[Scripts that build animated scenes]

::::::::::

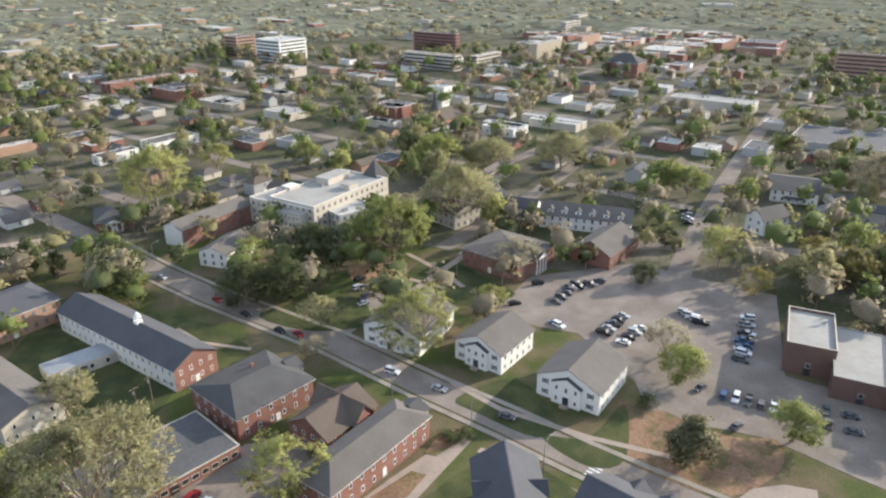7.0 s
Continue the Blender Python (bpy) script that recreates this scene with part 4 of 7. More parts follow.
def workshop(x, y, L, W, turn):
    """Low workshop under two kinds of sheet roof, bays to the front, half of them dark panels drawn as open."""
    t = thing("workshop", "long low workshop with a patched metal roof", "building", x, y, 0, turn)
    part("wall", Geo().box(0, 0.6, -0.5, L - 0.4, W - 1.6, 3.9), M["tan"], t)
    k = L * 0.36
    n = int(k / 0.9)
    z0, z1 = 3.5, 4.3

    def strip(a, b, mat, ribs):
        part("roof_sheet", Geo().slab([(a, -W / 2 - 0.3, z0), (b, -W / 2 - 0.3, z0), (b, W / 2, z1), (a, W / 2, z1)], 0.12), M[mat], t)
        for i in range(ribs):
            u = a + (i + 0.5) * (b - a) / ribs
            part("roof_rib", Geo().slab([(u - 0.16, -W / 2 - 0.3, z0 + 0.14), (u + 0.16, -W / 2 - 0.3, z0 + 0.14), (u + 0.16, W / 2, z1 + 0.14), (u - 0.16, W / 2, z1 + 0.14)], 0.14), M["rustmetal" if mat == "membrane" else "metalroof"], t)

    # rect() keeps the front at -y; the older ribbed half lies at one end
    strip(-L / 2, -L / 2 + k, "membrane", n)
    strip(-L / 2 + k, L / 2, "metalroof", 7)
    for u in (0.08, 0.2, 0.38):
        for v in (-0.18, 0.2):
            zz = z0 + (z1 - z0) * (v + 0.5)
            part("skylight", Geo().slab([(L * u - 0.5, W * v - 1.3, zz + 0.1), (L * u + 0.5, W * v - 1.3, zz + 0.1), (L * u + 0.5, W * v + 1.3, zz + 0.3), (L * u - 0.5, W * v + 1.3, zz + 0.3)], 0.1), M["darkmetal"], t)
    part("gutter_pipe", Geo().tube([(-L / 2, 0.3, 4.15), (L * 0.1, 0.3, 4.15)], [0.12, 0.12], 6), M["rustmetal"], t)
    for i in range(8):
        u = (i - 3.5) * L / 8.2
        if i < 4:
            part("bay_door", Geo().box(u, -W / 2 + 1.36, 0.05, 2.6, 0.1, 2.7), M["cream"], t)
        else:
            # no real gap: a dark panel stands in for the shaded inside
            part("bay_opening", Geo().box(u, -W / 2 + 1.36, 0.05, 3.0, 0.1, 2.8), M["darkmetal"], t)
        part("post", Geo().box(u + L / 16.4, -W / 2 + 0.2, 0, 0.18, 0.18, 3.4), M["metal"], t)
    for i in range(4):
        window(t, (i - 1.5) * 6, W / 2 - 0.2, 1.0, 90, 1.4, 1.2)


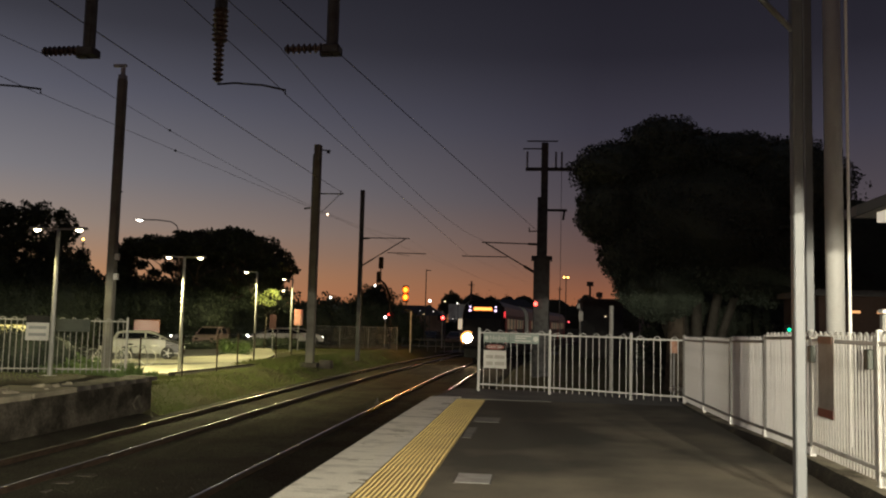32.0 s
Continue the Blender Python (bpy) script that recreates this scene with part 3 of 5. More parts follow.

::::::::::

* [Task details]: Repeat word for word the lines from the line with "7. More parts follow." to the line with "Geo().slab([(u - 0.16, -W", both lines included.

* [Response]:
Continue the Blender Python (bpy) script that recreates this scene with part 4 of 7. More parts follow.
def workshop(x, y, L, W, turn):
    """Low workshop under two kinds of sheet roof, bays to the front, half of them dark panels drawn as open."""
    t = thing("workshop", "long low workshop with a patched metal roof", "building", x, y, 0, turn)
    part("wall", Geo().box(0, 0.6, -0.5, L - 0.4, W - 1.6, 3.9), M["tan"], t)
    k = L * 0.36
    n = int(k / 0.9)
    z0, z1 = 3.5, 4.3

    def strip(a, b, mat, ribs):
        part("roof_sheet", Geo().slab([(a, -W / 2 - 0.3, z0), (b, -W / 2 - 0.3, z0), (b, W / 2, z1), (a, W / 2, z1)], 0.12), M[mat], t)
        for i in range(ribs):
            u = a + (i + 0.5) * (b - a) / ribs
            part("roof_rib", Geo().slab([(u - 0.16, -W / 2 - 0.3, z0 + 0.14), (u + 0.16, -W / 2 - 0.3, z0 + 0.14), (u + 0.16, W / 2, z1 + 0.14), (u - 0.16, W / 2, z1 + 0.14)], 0.14), M["rustmetal" if mat == "membrane" else "metalroof"], t)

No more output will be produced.